#### [Exercise task]
Wherever the string "with" shows up in a line, count that line. Give the total alone.

#### [Supplied material]
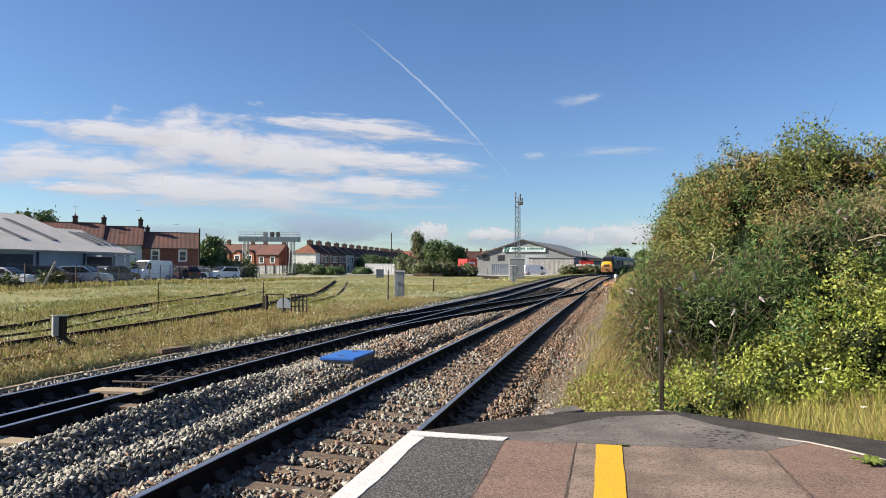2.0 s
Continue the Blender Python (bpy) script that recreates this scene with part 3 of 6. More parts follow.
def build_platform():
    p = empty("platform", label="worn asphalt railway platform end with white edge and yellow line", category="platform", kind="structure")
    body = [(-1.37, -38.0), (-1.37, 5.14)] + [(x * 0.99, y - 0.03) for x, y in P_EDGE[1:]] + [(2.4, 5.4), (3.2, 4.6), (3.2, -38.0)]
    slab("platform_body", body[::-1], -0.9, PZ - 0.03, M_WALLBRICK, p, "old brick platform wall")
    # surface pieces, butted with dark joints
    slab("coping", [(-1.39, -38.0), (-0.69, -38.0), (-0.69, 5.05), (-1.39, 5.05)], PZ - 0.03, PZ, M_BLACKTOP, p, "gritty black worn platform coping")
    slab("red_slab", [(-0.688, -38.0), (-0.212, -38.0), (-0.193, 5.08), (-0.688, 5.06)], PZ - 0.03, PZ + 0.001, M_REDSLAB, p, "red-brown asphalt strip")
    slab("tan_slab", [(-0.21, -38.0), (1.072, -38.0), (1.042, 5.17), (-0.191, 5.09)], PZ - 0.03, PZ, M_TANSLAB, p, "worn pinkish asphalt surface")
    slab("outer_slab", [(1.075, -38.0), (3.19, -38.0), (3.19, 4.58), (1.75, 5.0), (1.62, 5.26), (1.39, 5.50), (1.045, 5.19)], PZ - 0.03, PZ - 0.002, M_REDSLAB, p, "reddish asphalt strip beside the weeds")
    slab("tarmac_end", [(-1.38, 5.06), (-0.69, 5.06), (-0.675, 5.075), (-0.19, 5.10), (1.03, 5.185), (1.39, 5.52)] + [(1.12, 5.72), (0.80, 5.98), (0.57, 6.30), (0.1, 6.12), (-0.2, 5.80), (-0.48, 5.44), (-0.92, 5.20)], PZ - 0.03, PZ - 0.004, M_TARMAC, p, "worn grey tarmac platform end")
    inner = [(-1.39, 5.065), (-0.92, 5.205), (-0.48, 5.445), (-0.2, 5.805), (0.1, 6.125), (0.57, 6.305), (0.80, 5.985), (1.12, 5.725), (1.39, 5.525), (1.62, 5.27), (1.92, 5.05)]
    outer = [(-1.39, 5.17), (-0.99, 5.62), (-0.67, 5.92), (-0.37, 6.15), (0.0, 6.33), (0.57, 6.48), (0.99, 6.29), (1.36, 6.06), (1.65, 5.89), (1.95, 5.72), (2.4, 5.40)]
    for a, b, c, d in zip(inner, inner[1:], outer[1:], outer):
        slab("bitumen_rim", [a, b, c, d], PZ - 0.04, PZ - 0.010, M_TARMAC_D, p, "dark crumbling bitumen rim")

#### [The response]
3